A new round of state budget cuts has left West Marin school districts scrambling to shed spending and share it where possible to ensure that, among other things, students can get to class.

The cuts, announced last week by Governor Jerry Brown, will add another $1 billion to the $27 billion already stripped from California’s public education system over the last three years. According to officials, they stand to most greatly impact home-to-school transportation in poor and remote regions.

“Mothballing school bus fleets across the state will mean many rural, disabled and low-income students literally will have no safe way to get to school,” said state Superintendent of Public Instruction Tom Torlakson in a press conference on Tuesday.

Shoreline Unified School District, which stretches nearly 48 miles from top to bottom, is set to lose $270,000—or half—of its transportation budget, said district Superintendent Stephen Rosenthal. Approximately 80 percent of Shoreline’s students take a bus to and from school, with some high school students riding as much as an hour each way.

But Rosenthal and others are certain that solutions will be found to safeguard bus services. “One thing we are not going to cut is transportation,” he said. “We know that we cannot work without it.”

While there is still a chance the cuts won’t materialize come January, school board president Tim Kehoe said that he and others are planning for the worst. “It’s going to have to come out of the general fund in some form,” he said. “We know we cannot have students not showing up for school.”

Though representatives from Lagunitas and Bolinas-Stinson Unified school districts were unavailable for comment, Kehoe believed those districts’ bus services would not be impacted to the extent of Shoreline’s because of their smaller geographic areas.

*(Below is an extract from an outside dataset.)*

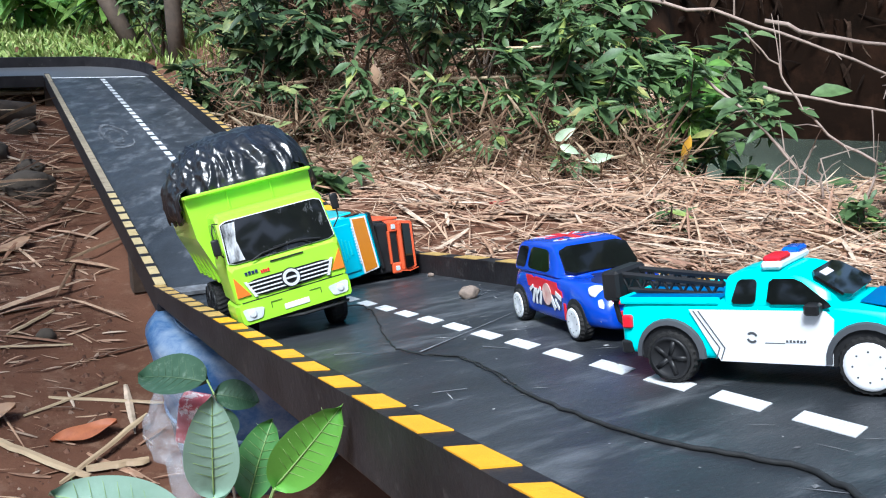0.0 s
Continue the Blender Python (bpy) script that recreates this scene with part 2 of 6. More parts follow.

Still, all three West Marin districts have been talking this fall about ways to help each other bear the burden of looming cuts. In an article in the Marin Independent Journal, Bolinas-Stinson and Lagunitas joint superintendent Lawrence Enos described the three as situated similarly. “None of us can afford a full-time superintendent, and there are other ways in which we can cooperate, collaborate and meet our administrative needs,” he said.

That could happen in a number of ways, Kehoe said, such as pooling business resources and early childhood education. In part, transportation is already shared; Shoreline oversees bus storage and maintenance for all three districts’ fleets.

Besides consolidating services, Kehoe said his district could be forced to dip into emergency carry-over funds to keep the transportation department afloat, but that that would only be a one-time fix and is therefore considered a last resort. Shoreline has not yet discussed the possibility of layoffs. “I’m not saying we won’t, but we’re trying everything we can right now to avoid [them],” Kehoe said.

In fact, Shoreline is in the process of hiring a high school principal to replace Rosenthal, who has been filling the position temporarily for the past two years, in addition to his full-time duties as superintendent. The board also plans to reduce the superintendent position to part-time.

According to the Independent Journal, Rosenthal is expected to agree to the changes, in part because he is nearing retirement. When he does leave, the board may have a difficult time filling the reduced superintendent position. The same could be true for Lagunitas and Bolinas-Stinson, where Enos, who has managed both districts for the last five years, is also nearing retirement age.

“Someone that would look at doing two districts would be slightly insane anyway…” said Lagunitas Board President Denise Santa Cruz-Bohman at a meeting of all three districts in September. “It’s not for the faint hearted.”